◆ **Data extracted from a collection**
++++

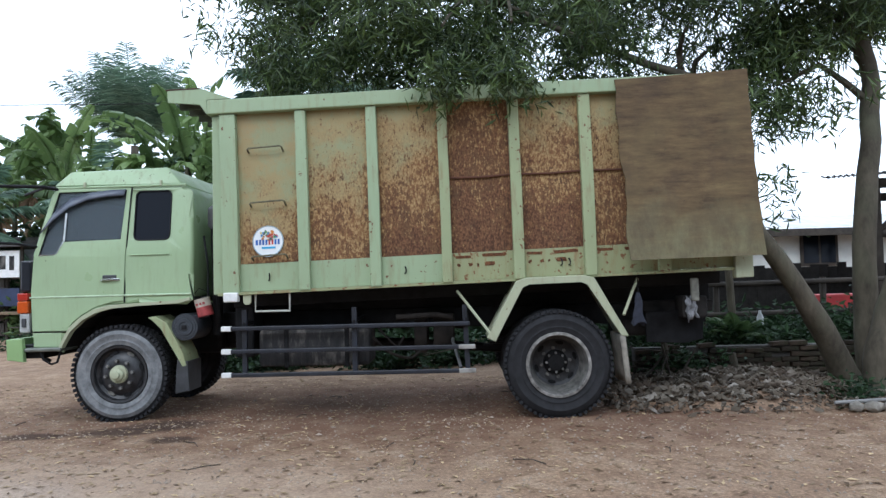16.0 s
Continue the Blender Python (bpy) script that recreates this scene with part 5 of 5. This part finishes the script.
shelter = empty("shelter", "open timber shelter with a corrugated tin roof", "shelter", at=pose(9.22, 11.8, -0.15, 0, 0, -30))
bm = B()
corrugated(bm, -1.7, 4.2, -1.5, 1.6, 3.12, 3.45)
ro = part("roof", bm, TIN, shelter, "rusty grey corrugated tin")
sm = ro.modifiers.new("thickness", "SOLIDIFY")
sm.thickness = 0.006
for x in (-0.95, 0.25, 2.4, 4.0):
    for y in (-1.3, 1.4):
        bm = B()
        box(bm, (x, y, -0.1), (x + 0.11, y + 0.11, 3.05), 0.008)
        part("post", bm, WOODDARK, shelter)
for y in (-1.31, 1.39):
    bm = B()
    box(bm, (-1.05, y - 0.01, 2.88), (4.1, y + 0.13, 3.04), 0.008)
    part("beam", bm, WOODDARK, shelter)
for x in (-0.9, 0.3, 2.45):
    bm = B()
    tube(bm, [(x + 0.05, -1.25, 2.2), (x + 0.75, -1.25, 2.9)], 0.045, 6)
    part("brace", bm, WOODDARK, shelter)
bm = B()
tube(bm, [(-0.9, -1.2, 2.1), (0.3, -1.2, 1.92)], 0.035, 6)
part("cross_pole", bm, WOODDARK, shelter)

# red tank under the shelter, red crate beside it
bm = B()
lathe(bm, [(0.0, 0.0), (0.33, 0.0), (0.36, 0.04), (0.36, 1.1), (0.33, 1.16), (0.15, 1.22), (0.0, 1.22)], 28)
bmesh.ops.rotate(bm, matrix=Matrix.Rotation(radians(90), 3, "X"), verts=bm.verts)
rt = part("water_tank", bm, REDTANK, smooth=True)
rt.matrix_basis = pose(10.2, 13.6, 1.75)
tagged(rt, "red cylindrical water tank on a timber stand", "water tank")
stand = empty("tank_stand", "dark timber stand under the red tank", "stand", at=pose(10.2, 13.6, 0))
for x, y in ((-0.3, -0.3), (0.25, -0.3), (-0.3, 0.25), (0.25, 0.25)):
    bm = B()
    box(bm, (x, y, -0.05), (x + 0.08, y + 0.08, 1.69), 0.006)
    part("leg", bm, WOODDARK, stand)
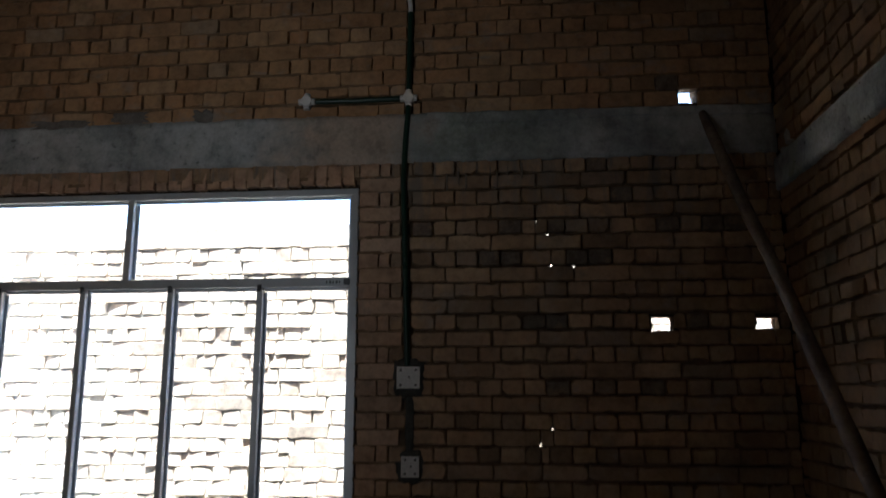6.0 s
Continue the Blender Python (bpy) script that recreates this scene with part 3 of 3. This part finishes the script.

++++

◆ **STATED EXERCISE**
Your copy should match the entries exactly, minus the pictures.

◆ **WRITTEN SOLUTION**
16.0 s
Continue the Blender Python (bpy) script that recreates this scene with part 5 of 5. This part finishes the script.
shelter = empty("shelter", "open timber shelter with a corrugated tin roof", "shelter", at=pose(9.22, 11.8, -0.15, 0, 0, -30))
bm = B()
corrugated(bm, -1.7, 4.2, -1.5, 1.6, 3.12, 3.45)
ro = part("roof", bm, TIN, shelter, "rusty grey corrugated tin")
sm = ro.modifiers.new("thickness", "SOLIDIFY")
sm.thickness = 0.006
for x in (-0.95, 0.25, 2.4, 4.0):
    for y in (-1.3, 1.4):
        bm = B()
        box(bm, (x, y, -0.1), (x + 0.11, y + 0.11, 3.05), 0.008)
        part("post", bm, WOODDARK, shelter)
for y in (-1.31, 1.39):
    bm = B()
    box(bm, (-1.05, y - 0.01, 2.88), (4.1, y + 0.13, 3.04), 0.008)
    part("beam", bm, WOODDARK, shelter)
for x in (-0.9, 0.3, 2.45):
    bm = B()
    tube(bm, [(x + 0.05, -1.25, 2.2), (x + 0.75, -1.25, 2.9)], 0.045, 6)
    part("brace", bm, WOODDARK, shelter)
bm = B()
tube(bm, [(-0.9, -1.2, 2.1), (0.3, -1.2, 1.92)], 0.035, 6)
part("cross_pole", bm, WOODDARK, shelter)

# red tank under the shelter, red crate beside it
bm = B()
lathe(bm, [(0.0, 0.0), (0.33, 0.0), (0.36, 0.04), (0.36, 1.1), (0.33, 1.16), (0.15, 1.22), (0.0, 1.22)], 28)
bmesh.ops.rotate(bm, matrix=Matrix.Rotation(radians(90), 3, "X"), verts=bm.verts)
rt = part("water_tank", bm, REDTANK, smooth=True)
rt.matrix_basis = pose(10.2, 13.6, 1.75)
tagged(rt, "red cylindrical water tank on a timber stand", "water tank")
stand = empty("tank_stand", "dark timber stand under the red tank", "stand", at=pose(10.2, 13.6, 0))
for x, y in ((-0.3, -0.3), (0.25, -0.3), (-0.3, 0.25), (0.25, 0.25)):
    bm = B()
    box(bm, (x, y, -0.05), (x + 0.08, y + 0.08, 1.69), 0.006)
    part("leg", bm, WOODDARK, stand)
6.0 s
Continue the Blender Python (bpy) script that recreates this scene with part 3 of 3. This part finishes the script.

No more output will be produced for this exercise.